• [Records shown]
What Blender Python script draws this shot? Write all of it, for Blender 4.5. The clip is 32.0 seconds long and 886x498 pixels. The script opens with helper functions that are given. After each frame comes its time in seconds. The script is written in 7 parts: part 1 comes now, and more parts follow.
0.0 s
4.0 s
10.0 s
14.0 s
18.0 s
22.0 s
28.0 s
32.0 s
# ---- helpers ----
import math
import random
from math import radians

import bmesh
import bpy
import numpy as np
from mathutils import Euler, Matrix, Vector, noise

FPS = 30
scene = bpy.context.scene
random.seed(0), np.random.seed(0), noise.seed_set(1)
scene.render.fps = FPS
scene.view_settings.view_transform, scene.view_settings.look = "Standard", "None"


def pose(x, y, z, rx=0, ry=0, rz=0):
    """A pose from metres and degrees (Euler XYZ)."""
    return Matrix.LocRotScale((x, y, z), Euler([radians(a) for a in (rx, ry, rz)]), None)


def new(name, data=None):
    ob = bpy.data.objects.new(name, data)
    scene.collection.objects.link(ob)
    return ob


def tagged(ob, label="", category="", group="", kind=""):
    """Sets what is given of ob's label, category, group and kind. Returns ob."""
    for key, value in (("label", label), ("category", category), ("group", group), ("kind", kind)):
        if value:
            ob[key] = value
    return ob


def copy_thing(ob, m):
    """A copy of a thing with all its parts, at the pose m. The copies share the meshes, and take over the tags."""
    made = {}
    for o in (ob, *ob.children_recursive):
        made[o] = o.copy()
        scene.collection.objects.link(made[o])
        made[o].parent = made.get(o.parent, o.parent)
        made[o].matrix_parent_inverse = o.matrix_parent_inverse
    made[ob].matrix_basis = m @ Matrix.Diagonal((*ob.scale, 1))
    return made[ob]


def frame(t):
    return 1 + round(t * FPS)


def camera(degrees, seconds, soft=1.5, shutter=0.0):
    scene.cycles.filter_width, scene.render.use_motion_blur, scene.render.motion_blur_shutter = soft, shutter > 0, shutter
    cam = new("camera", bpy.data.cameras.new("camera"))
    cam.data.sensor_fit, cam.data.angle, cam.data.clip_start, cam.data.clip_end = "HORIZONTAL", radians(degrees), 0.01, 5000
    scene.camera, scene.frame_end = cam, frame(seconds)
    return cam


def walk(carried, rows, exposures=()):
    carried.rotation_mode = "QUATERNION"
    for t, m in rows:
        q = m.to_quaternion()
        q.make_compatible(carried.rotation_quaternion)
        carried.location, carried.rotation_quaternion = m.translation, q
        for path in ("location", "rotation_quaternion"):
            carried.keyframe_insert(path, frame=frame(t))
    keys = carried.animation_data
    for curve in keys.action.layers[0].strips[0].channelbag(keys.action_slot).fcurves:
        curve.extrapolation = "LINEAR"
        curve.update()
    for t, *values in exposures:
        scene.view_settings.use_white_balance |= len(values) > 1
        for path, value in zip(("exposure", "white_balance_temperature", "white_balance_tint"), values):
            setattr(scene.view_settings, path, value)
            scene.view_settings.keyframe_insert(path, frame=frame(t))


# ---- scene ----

--

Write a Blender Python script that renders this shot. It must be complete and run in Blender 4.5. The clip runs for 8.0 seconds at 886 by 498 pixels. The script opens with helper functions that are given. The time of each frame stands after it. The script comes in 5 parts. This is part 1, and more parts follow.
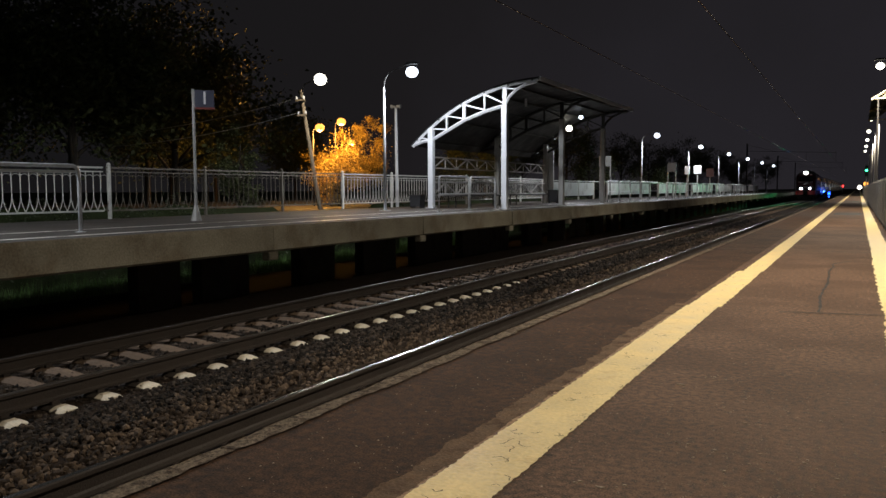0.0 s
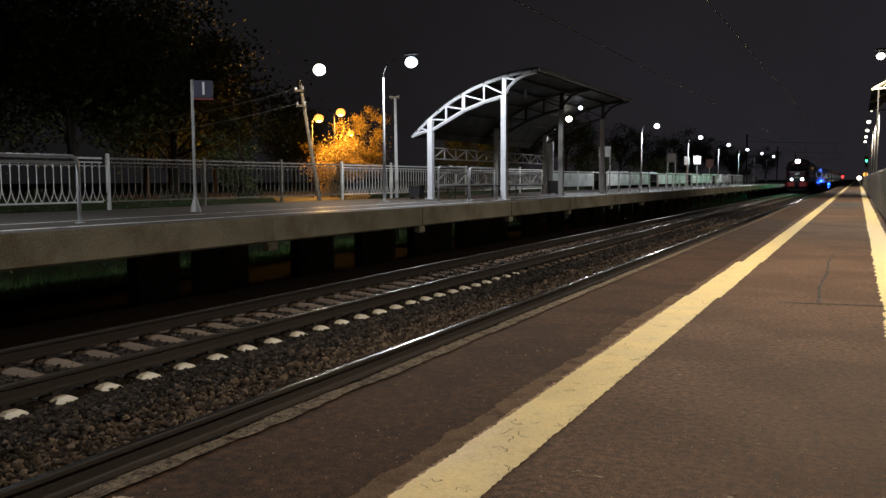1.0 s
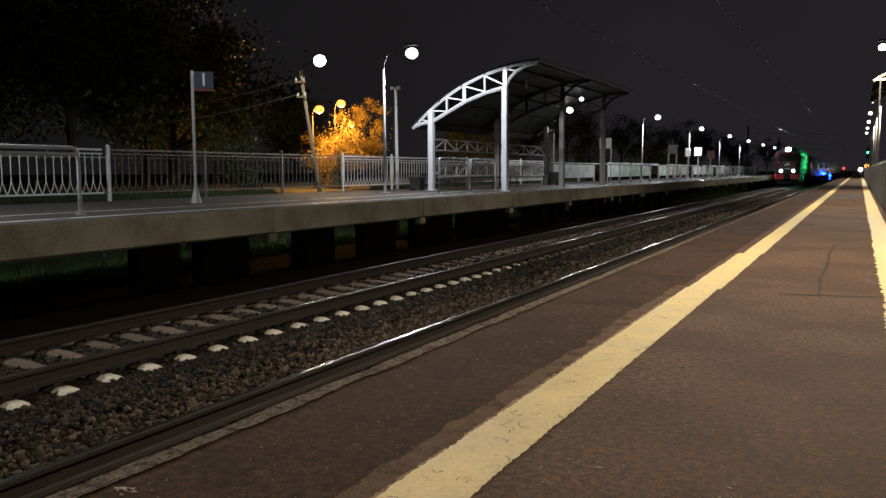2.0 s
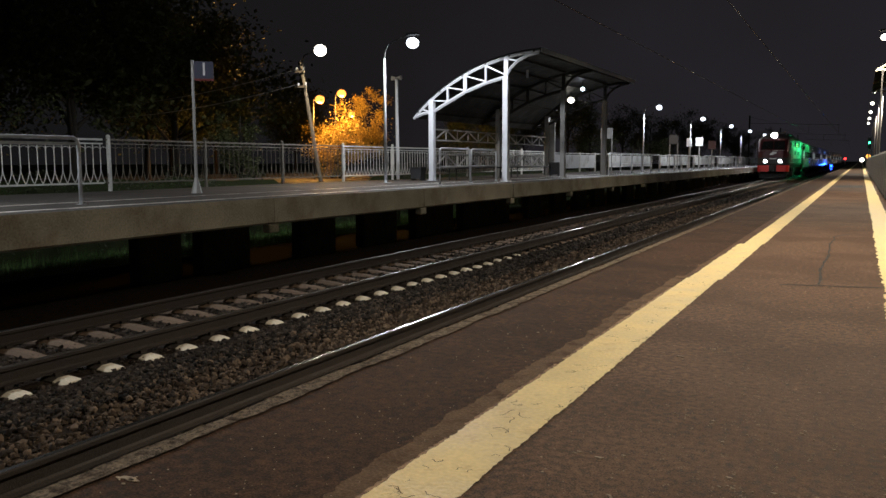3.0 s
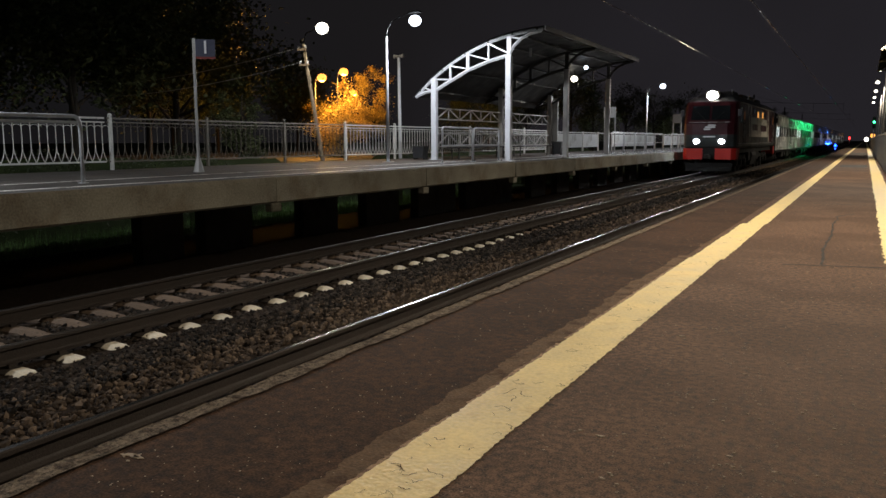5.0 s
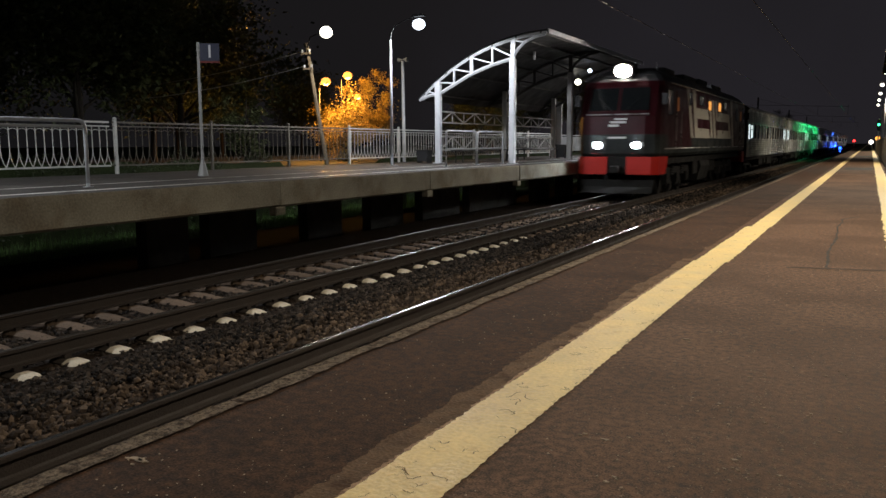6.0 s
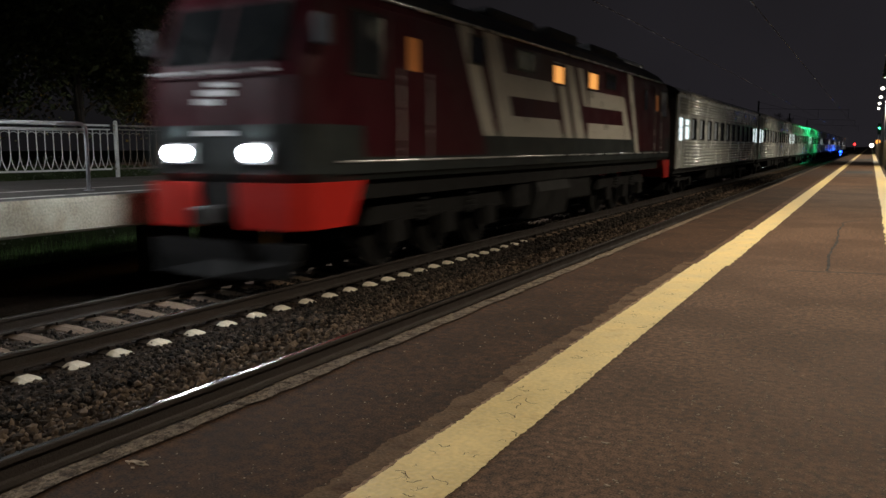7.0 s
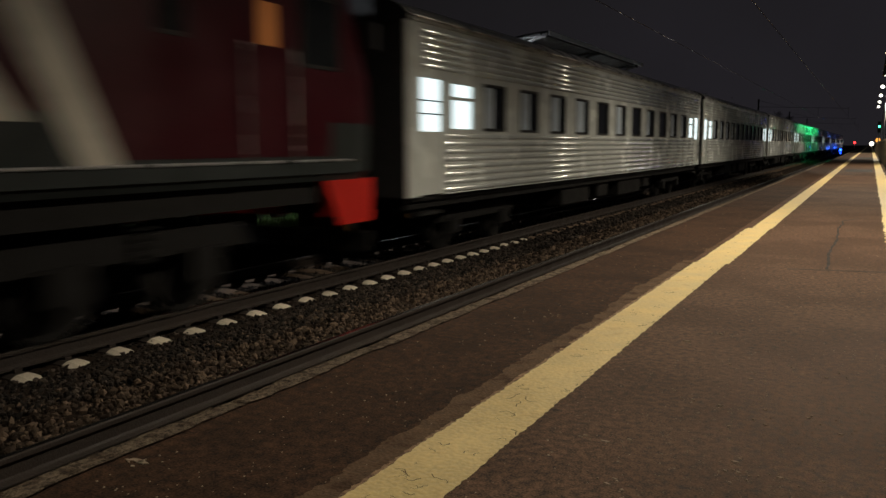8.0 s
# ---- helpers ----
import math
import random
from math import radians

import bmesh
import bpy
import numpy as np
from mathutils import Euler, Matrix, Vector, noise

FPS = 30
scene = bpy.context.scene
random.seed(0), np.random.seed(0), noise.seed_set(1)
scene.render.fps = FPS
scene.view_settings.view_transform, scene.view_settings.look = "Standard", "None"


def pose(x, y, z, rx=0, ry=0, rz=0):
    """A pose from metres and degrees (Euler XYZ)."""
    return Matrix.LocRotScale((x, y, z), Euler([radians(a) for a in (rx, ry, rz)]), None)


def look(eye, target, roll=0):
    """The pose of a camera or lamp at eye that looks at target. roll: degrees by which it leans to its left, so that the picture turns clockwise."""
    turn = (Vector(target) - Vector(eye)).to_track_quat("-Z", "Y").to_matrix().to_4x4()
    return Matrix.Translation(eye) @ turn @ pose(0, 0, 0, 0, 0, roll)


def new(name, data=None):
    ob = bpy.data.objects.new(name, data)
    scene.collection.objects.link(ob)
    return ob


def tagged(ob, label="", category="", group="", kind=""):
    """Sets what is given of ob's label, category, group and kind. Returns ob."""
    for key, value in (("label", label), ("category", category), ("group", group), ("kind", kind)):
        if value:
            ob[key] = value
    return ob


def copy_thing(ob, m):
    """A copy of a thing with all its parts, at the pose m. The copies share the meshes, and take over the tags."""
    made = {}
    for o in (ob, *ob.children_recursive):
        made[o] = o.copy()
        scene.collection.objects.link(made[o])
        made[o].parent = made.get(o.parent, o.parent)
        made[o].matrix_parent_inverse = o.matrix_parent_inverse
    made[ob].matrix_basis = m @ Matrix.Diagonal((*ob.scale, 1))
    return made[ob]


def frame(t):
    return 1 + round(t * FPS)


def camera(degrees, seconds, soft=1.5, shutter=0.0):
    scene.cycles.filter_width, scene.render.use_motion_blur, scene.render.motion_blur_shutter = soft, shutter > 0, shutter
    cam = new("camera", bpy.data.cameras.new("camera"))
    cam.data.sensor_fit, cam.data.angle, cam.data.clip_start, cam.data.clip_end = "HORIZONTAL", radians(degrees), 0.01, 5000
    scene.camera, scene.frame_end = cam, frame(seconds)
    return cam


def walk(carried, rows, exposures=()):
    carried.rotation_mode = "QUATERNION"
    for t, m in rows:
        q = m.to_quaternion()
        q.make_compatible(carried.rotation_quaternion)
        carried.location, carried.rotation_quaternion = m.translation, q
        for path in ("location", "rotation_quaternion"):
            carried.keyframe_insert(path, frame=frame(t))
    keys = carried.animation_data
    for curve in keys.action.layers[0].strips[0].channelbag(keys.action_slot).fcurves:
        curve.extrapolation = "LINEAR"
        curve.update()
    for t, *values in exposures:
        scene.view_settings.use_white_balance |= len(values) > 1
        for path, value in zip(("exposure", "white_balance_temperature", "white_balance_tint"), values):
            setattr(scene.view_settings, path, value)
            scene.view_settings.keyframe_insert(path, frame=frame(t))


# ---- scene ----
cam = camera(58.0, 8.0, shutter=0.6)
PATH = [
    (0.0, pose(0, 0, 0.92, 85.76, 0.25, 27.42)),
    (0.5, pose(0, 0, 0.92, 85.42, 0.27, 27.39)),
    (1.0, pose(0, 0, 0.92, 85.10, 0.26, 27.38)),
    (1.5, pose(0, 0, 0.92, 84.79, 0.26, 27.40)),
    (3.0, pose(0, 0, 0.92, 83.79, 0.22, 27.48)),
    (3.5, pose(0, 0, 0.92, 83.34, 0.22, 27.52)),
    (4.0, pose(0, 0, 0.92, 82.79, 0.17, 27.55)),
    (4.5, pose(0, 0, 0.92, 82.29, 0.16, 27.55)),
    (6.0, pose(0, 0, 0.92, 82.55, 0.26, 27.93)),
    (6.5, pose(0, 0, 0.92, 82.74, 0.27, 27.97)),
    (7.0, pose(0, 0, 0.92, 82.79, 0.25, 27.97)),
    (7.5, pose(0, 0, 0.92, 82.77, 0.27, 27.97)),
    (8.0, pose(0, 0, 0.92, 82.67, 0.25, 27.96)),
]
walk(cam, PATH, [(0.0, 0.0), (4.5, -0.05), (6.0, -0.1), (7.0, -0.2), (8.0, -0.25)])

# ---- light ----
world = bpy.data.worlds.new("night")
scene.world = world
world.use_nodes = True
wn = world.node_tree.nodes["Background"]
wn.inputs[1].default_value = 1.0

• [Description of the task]
Gather every line from the entries above where the word "given" appears, and copy them.

• [Solution to this exercise]
What Blender Python script draws this shot? Write all of it, for Blender 4.5. The clip is 32.0 seconds long and 886x498 pixels. The script opens with helper functions that are given. After each frame comes its time in seconds. The script is written in 7 parts: part 1 comes now, and more parts follow.
    """Sets what is given of ob's label, category, group and kind. Returns ob."""
Write a Blender Python script that renders this shot. It must be complete and run in Blender 4.5. The clip runs for 8.0 seconds at 886 by 498 pixels. The script opens with helper functions that are given. The time of each frame stands after it. The script comes in 5 parts. This is part 1, and more parts follow.
    """Sets what is given of ob's label, category, group and kind. Returns ob."""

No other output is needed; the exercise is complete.